Escena décimo tercera
Rodea el Congreso
Las luces de neón se habían apagado. Las farolas lo hacían poco a poco y la ciudad despertaba inmersa en una mañana de fría y triste luz plomiza que a duras penas se derramaba por las rendijas que no llegaban a cubrir los borbotones de las mullidas nubes grises. Hoy lloverá de nuevo, pienso mientras me dirijo a casa de Ella. Tal vez debería de tomarme más en serio la búsqueda de Frániquem Míller. De alguna manera, ambos casos parecen estar conectados.
Pienso en tomar un desvío. Desde el glorioso día en que los abuelos decidieron rodear el Congreso para exigir una política más justa y social, a nadie se le ocurriría tomar ese camino porque muchas familias aprovecharon para soltar lastre. ¡Qué mal pago tuvieron algunos! Allí quedaron, desorientados, con los ojos llorosos y blanquecinos debido a la evolución de galopantes cataratas, andando en círculos o en sillita de ruedas, hacia adelante y hacia atrás, llamando amargamente a personas que vete tú a saber quiénes eran.
Estas calles huelen a abono de guano. La mierda rebosa por los acartonados pañales infectos de los viejos y sus cuerpos rezuman sudor con un fuerte olor a cebolla. Me dan pena estos ciegos que otean sus mentes en busca de algún recuerdo coherente. Tropiezo con la silla de ruedas de una vieja con parálisis cerebral. Gangosea palabras incomprensibles. Pienso que tal vez me he roto un dedo del pie y me da la impresión de que la asquerosa se ríe. Me alegra saber que muy pronto morirá porque justo al día siguiente yo podría estar alimentándome de ella. Es lo que tiene este mundo, que se necesitan ideas innovadoras e imaginativas para solucionar nuevos y viejos problemas. Una vez se dio luz verde a las multinacionales para compistar a los muertos, ya no hubo marcha atrás. «Así acabaremos todos, vieja puta, pero la venganza que me cobraré comiéndote y cagándote después no tendrá precio».

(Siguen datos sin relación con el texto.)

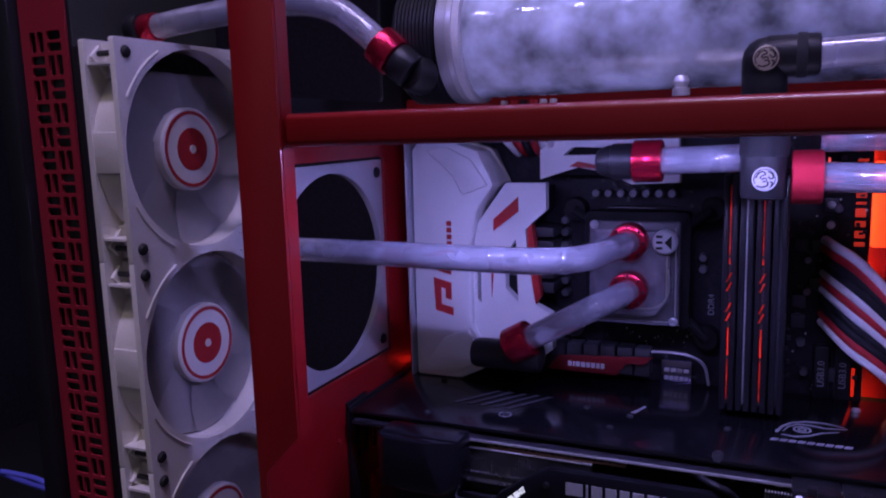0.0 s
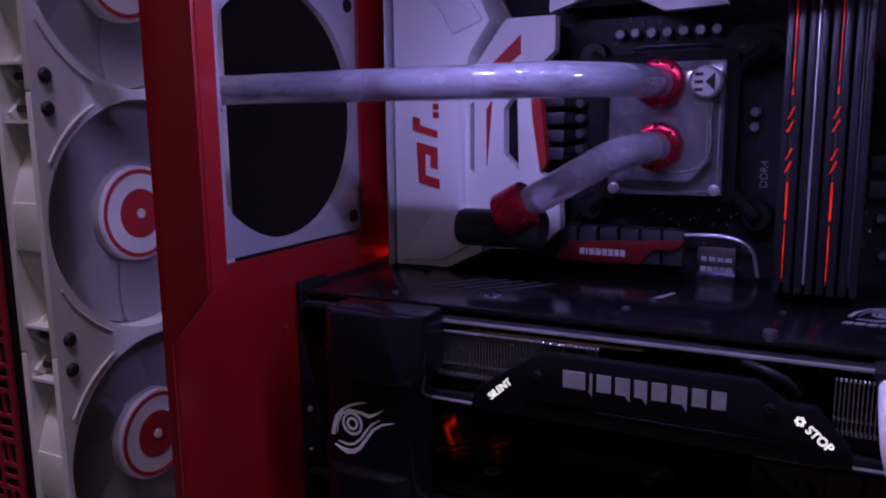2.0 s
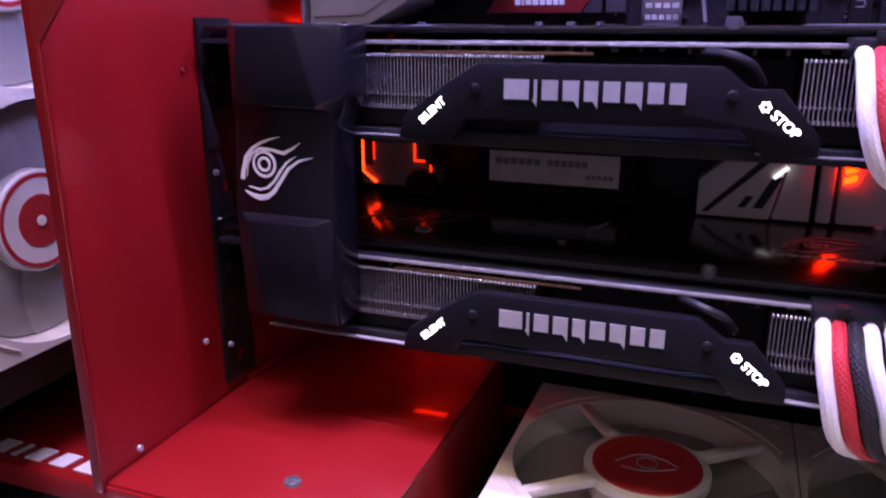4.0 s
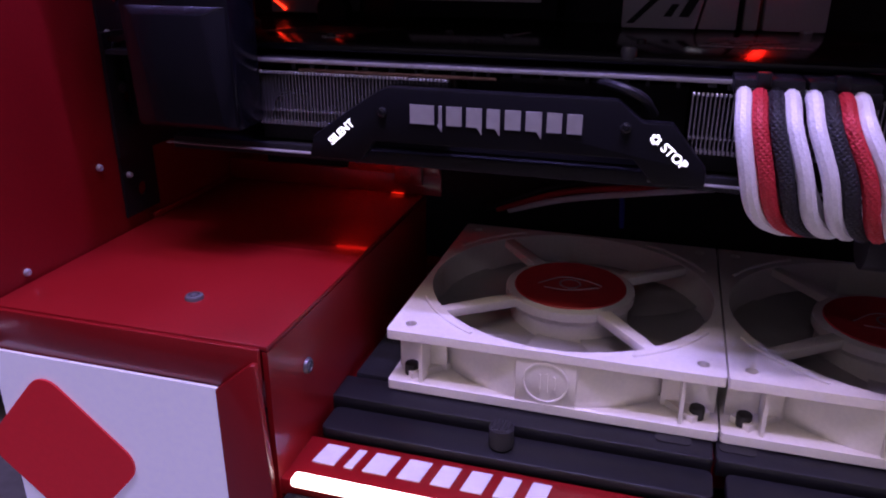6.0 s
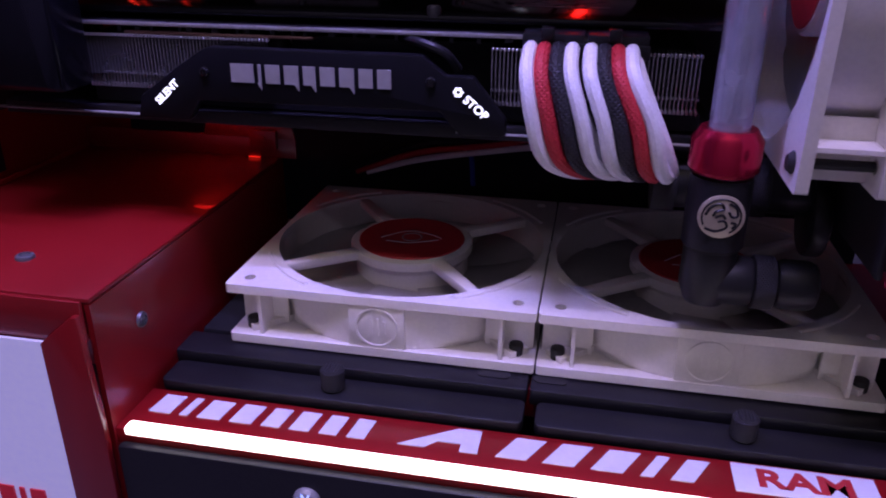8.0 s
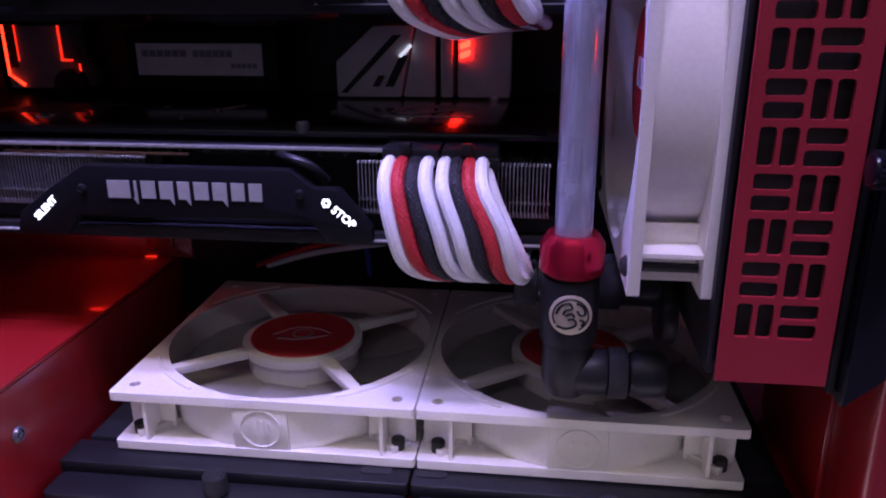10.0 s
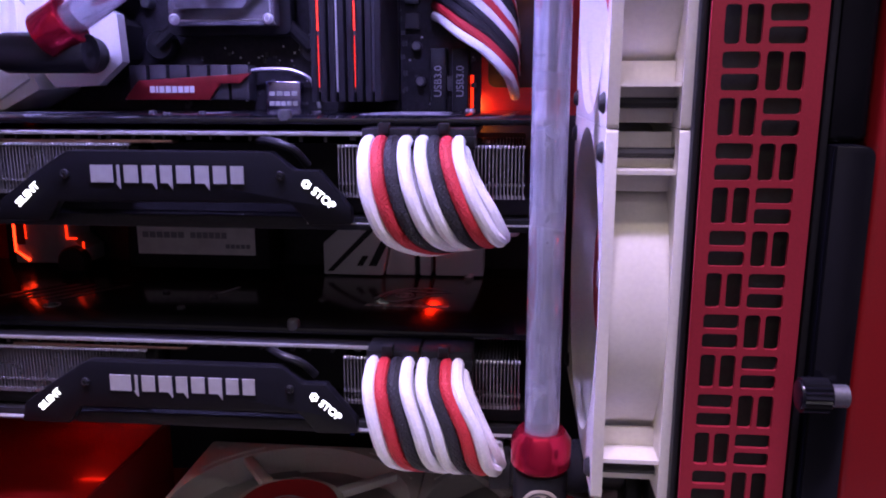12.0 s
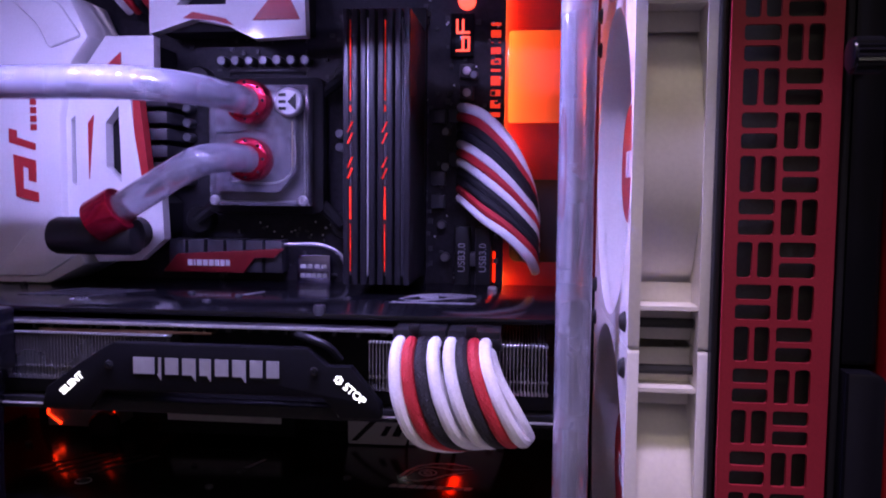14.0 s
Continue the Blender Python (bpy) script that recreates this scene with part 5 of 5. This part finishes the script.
part("ball", lathe([(0.01, 9), (2.6, 8.4), (3.6, 6), (2.6, 3.6), (3.8, 3), (3.8, 0)], 20, at(51, 10, 486)), STEEL, plug)
tl = thing("upper_tube", "milky tube bending down into a red-collared black elbow", "tube")
part("tube", sweep([(-237, 0, 537), (-200, 0, 540), (-146, 0, 542), (-120, 0, 537), (-104, 1, 526), (-90, 2, 513)], 7.0, 18, 7), TUBE, tl)
part("collar", cyl((-95, 1.5, 518), (-86, 2, 510), 10.4, seg=32, b=1), RED_ANO, tl, "red anodised collar")
part("fitting_end", merge(cyl((-86, 2, 510), (-77, 3, 502.5), 9.2, seg=28, b=1.5), cyl((-79, 2, 503), (-74, 14, 500), 9.4, seg=28, b=3)), BLACK, tl)
part("fitting_end", cyl((-255, 0, 536), (-246, 0, 536.5), 9.5, seg=24, b=2), BLACK, tl)
part("collar", cyl((-246, 0, 536.5), (-236, 0, 537), 8.2, seg=24, b=1), RED_ANO, tl, "red anodised collar")
ut = thing("side_tube", "thin clear upright tube behind the red post", "tube")
part("tube", sweep([(-160, -20, 520), (-161, -20, 480), (-161, -20, 440), (-162, -16, 424), (-170, 0, 411), (-186, 20, 408)], 5.2, 14, 6), CLEAR, ut)
part("cap", cyl((-160, -20, 518), (-160, -20, 530), 6, seg=20, b=1), RED_ANO, ut)
loose = thing("loose_cable", "blue-sleeved cable arching up from the table top", "cable")
part("strand", sweep([(-690, 260, 52), (-705, 225, 80), (-713, 200, 103), (-676, 200, 105), (-640, 200, 102), (-600, 205, 78), (-560, 212, 51)], 3, 10, 6), material("blue_sleeve", (0.16, 0.18, 0.85), 0.4), loose)

hidden = thing("lower_cable", "thin red and white sleeved wires behind the bottom fans", "cable")
for i, m in enumerate([S_WHITE, S_RED, S_BLACK]):
    strand(hidden, [(10 - 6 * i, 128, 140), (40, 124, 150 + 4 * i), (78, 120, 158 + 3 * i), (112, 118, 164 + 5 * i)], m, 1.6)
strand(hidden, [(44, 128, 176), (56, 124, 172), (66, 122, 158), (68, 124, 138)], material("blue_wire", (0.03, 0.05, 0.35), 0.5), 1.3)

Cuando por fin consigo zafarme de esa melé de despojos humanos, saco el papel con la dirección para asegurarme de que no la he olvidado: en un salto estaré allí.
― ¡Ella! ―llamo entrando a la casa al comprobar que han forzado la puerta.
La casa no está patas arriba. Excepto por algunos cristales en el suelo, se ve en perfecto estado. Hay una caja de cartón vacía de la editorial Rising, sello bajo el que siempre ha publicado Frániquem Míller. Junto a ella hay una montaña de cenizas. Las aparto un poco con la puntera del zapato y aparecen como náufragos algunos restos de la portada de su último libro. Instintivamente, palpo el bolsillo de mi gabardina: el mío sigue estando ahí.
Oigo un gemido que procede del pasillo. Dejo atrás el baño. Con el rabillo del ojo veo los horribles azulejos blancos.